# What the task requires:
Carry none of the pictures over; write out the complete data exactly.

** begin Data shown **

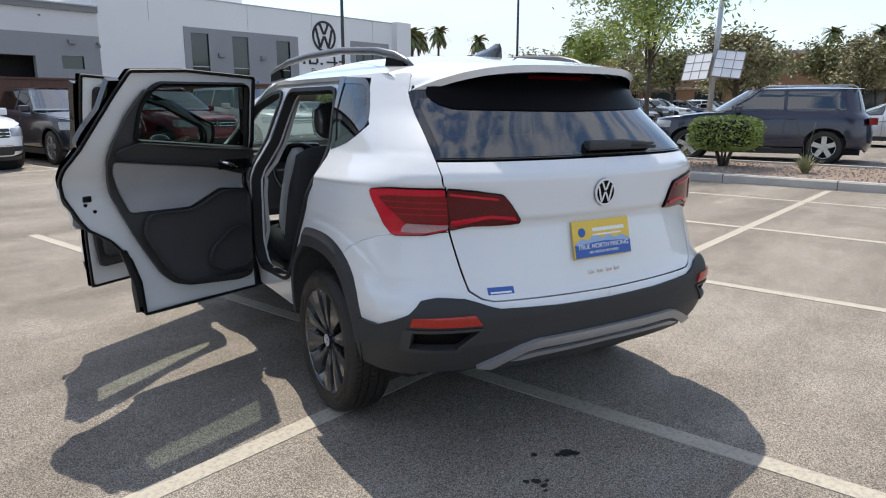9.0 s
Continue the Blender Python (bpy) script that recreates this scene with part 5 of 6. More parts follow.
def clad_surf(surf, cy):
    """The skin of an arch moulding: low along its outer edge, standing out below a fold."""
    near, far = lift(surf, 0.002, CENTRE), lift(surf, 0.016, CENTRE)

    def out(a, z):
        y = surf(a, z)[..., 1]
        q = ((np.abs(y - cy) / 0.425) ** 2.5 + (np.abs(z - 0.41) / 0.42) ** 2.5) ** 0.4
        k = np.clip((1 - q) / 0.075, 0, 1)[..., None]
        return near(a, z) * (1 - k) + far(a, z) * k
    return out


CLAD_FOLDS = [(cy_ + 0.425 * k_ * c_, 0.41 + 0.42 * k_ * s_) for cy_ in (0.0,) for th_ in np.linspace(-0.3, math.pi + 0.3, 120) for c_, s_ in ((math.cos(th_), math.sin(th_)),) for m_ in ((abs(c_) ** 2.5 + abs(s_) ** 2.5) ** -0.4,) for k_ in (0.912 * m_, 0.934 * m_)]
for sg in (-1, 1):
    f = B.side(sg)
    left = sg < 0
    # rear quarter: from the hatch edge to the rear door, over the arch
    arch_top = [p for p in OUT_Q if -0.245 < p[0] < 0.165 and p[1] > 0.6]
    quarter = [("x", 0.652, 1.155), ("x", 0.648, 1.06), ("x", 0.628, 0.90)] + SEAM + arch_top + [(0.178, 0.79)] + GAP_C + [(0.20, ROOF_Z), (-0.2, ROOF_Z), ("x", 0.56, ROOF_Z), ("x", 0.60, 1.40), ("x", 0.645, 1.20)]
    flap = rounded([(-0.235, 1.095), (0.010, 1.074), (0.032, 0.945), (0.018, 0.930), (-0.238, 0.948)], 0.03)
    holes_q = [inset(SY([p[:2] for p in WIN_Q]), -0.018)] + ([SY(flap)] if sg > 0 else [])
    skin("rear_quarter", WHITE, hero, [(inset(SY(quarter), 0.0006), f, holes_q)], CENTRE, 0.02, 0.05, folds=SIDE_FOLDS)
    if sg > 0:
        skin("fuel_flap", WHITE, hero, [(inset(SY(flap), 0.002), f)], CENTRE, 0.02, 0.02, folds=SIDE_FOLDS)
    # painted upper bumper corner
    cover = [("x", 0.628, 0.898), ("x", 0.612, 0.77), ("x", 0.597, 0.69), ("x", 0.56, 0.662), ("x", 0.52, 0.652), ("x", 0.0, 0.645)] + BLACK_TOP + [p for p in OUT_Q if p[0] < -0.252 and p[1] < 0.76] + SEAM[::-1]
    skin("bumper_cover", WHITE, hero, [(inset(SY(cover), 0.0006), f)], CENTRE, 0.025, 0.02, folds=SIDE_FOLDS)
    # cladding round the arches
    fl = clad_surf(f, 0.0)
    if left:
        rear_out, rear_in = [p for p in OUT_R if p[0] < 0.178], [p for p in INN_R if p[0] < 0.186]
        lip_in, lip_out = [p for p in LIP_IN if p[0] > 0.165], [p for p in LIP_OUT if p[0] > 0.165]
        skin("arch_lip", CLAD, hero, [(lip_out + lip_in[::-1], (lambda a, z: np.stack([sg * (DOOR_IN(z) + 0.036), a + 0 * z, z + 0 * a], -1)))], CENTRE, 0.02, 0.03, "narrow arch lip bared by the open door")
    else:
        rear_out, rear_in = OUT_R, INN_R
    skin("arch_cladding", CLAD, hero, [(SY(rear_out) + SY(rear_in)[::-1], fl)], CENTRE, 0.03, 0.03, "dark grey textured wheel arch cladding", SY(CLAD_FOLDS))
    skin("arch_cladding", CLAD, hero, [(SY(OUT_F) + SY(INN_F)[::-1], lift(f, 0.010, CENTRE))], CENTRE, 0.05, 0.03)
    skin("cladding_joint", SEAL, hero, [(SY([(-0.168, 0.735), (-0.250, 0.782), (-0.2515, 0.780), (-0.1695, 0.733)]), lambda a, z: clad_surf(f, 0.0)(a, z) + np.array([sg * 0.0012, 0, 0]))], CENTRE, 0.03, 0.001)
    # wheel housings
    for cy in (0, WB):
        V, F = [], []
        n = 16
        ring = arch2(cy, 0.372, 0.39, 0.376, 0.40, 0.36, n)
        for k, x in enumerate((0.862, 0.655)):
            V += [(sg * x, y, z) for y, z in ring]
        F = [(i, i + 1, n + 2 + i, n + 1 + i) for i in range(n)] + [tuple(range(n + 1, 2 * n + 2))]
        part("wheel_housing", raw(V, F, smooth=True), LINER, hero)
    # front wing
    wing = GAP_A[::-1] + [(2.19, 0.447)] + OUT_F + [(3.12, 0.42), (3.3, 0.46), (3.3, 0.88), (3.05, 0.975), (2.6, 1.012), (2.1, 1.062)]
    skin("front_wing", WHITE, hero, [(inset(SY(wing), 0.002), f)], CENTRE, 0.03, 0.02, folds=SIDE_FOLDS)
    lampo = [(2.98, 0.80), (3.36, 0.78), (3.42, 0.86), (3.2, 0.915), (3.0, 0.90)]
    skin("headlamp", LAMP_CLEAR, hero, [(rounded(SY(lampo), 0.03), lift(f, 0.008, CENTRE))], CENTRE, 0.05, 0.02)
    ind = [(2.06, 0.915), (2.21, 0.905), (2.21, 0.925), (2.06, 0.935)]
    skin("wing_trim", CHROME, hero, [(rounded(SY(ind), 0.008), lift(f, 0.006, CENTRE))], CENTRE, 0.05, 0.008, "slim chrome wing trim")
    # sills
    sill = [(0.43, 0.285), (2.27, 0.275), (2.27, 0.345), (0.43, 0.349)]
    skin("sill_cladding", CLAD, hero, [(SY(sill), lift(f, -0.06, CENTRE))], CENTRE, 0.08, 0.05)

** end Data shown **

# Solution for this task:
9.0 s
Continue the Blender Python (bpy) script that recreates this scene with part 5 of 6. More parts follow.
def clad_surf(surf, cy):
    """The skin of an arch moulding: low along its outer edge, standing out below a fold."""
    near, far = lift(surf, 0.002, CENTRE), lift(surf, 0.016, CENTRE)

    def out(a, z):
        y = surf(a, z)[..., 1]
        q = ((np.abs(y - cy) / 0.425) ** 2.5 + (np.abs(z - 0.41) / 0.42) ** 2.5) ** 0.4
        k = np.clip((1 - q) / 0.075, 0, 1)[..., None]
        return near(a, z) * (1 - k) + far(a, z) * k
    return out


CLAD_FOLDS = [(cy_ + 0.425 * k_ * c_, 0.41 + 0.42 * k_ * s_) for cy_ in (0.0,) for th_ in np.linspace(-0.3, math.pi + 0.3, 120) for c_, s_ in ((math.cos(th_), math.sin(th_)),) for m_ in ((abs(c_) ** 2.5 + abs(s_) ** 2.5) ** -0.4,) for k_ in (0.912 * m_, 0.934 * m_)]
for sg in (-1, 1):
    f = B.side(sg)
    left = sg < 0
    # rear quarter: from the hatch edge to the rear door, over the arch
    arch_top = [p for p in OUT_Q if -0.245 < p[0] < 0.165 and p[1] > 0.6]
    quarter = [("x", 0.652, 1.155), ("x", 0.648, 1.06), ("x", 0.628, 0.90)] + SEAM + arch_top + [(0.178, 0.79)] + GAP_C + [(0.20, ROOF_Z), (-0.2, ROOF_Z), ("x", 0.56, ROOF_Z), ("x", 0.60, 1.40), ("x", 0.645, 1.20)]
    flap = rounded([(-0.235, 1.095), (0.010, 1.074), (0.032, 0.945), (0.018, 0.930), (-0.238, 0.948)], 0.03)
    holes_q = [inset(SY([p[:2] for p in WIN_Q]), -0.018)] + ([SY(flap)] if sg > 0 else [])
    skin("rear_quarter", WHITE, hero, [(inset(SY(quarter), 0.0006), f, holes_q)], CENTRE, 0.02, 0.05, folds=SIDE_FOLDS)
    if sg > 0:
        skin("fuel_flap", WHITE, hero, [(inset(SY(flap), 0.002), f)], CENTRE, 0.02, 0.02, folds=SIDE_FOLDS)
    # painted upper bumper corner
    cover = [("x", 0.628, 0.898), ("x", 0.612, 0.77), ("x", 0.597, 0.69), ("x", 0.56, 0.662), ("x", 0.52, 0.652), ("x", 0.0, 0.645)] + BLACK_TOP + [p for p in OUT_Q if p[0] < -0.252 and p[1] < 0.76] + SEAM[::-1]
    skin("bumper_cover", WHITE, hero, [(inset(SY(cover), 0.0006), f)], CENTRE, 0.025, 0.02, folds=SIDE_FOLDS)
    # cladding round the arches
    fl = clad_surf(f, 0.0)
    if left:
        rear_out, rear_in = [p for p in OUT_R if p[0] < 0.178], [p for p in INN_R if p[0] < 0.186]
        lip_in, lip_out = [p for p in LIP_IN if p[0] > 0.165], [p for p in LIP_OUT if p[0] > 0.165]
        skin("arch_lip", CLAD, hero, [(lip_out + lip_in[::-1], (lambda a, z: np.stack([sg * (DOOR_IN(z) + 0.036), a + 0 * z, z + 0 * a], -1)))], CENTRE, 0.02, 0.03, "narrow arch lip bared by the open door")
    else:
        rear_out, rear_in = OUT_R, INN_R
    skin("arch_cladding", CLAD, hero, [(SY(rear_out) + SY(rear_in)[::-1], fl)], CENTRE, 0.03, 0.03, "dark grey textured wheel arch cladding", SY(CLAD_FOLDS))
    skin("arch_cladding", CLAD, hero, [(SY(OUT_F) + SY(INN_F)[::-1], lift(f, 0.010, CENTRE))], CENTRE, 0.05, 0.03)
    skin("cladding_joint", SEAL, hero, [(SY([(-0.168, 0.735), (-0.250, 0.782), (-0.2515, 0.780), (-0.1695, 0.733)]), lambda a, z: clad_surf(f, 0.0)(a, z) + np.array([sg * 0.0012, 0, 0]))], CENTRE, 0.03, 0.001)
    # wheel housings
    for cy in (0, WB):
        V, F = [], []
        n = 16
        ring = arch2(cy, 0.372, 0.39, 0.376, 0.40, 0.36, n)
        for k, x in enumerate((0.862, 0.655)):
            V += [(sg * x, y, z) for y, z in ring]
        F = [(i, i + 1, n + 2 + i, n + 1 + i) for i in range(n)] + [tuple(range(n + 1, 2 * n + 2))]
        part("wheel_housing", raw(V, F, smooth=True), LINER, hero)
    # front wing
    wing = GAP_A[::-1] + [(2.19, 0.447)] + OUT_F + [(3.12, 0.42), (3.3, 0.46), (3.3, 0.88), (3.05, 0.975), (2.6, 1.012), (2.1, 1.062)]
    skin("front_wing", WHITE, hero, [(inset(SY(wing), 0.002), f)], CENTRE, 0.03, 0.02, folds=SIDE_FOLDS)
    lampo = [(2.98, 0.80), (3.36, 0.78), (3.42, 0.86), (3.2, 0.915), (3.0, 0.90)]
    skin("headlamp", LAMP_CLEAR, hero, [(rounded(SY(lampo), 0.03), lift(f, 0.008, CENTRE))], CENTRE, 0.05, 0.02)
    ind = [(2.06, 0.915), (2.21, 0.905), (2.21, 0.925), (2.06, 0.935)]
    skin("wing_trim", CHROME, hero, [(rounded(SY(ind), 0.008), lift(f, 0.006, CENTRE))], CENTRE, 0.05, 0.008, "slim chrome wing trim")
    # sills
    sill = [(0.43, 0.285), (2.27, 0.275), (2.27, 0.345), (0.43, 0.349)]
    skin("sill_cladding", CLAD, hero, [(SY(sill), lift(f, -0.06, CENTRE))], CENTRE, 0.08, 0.05)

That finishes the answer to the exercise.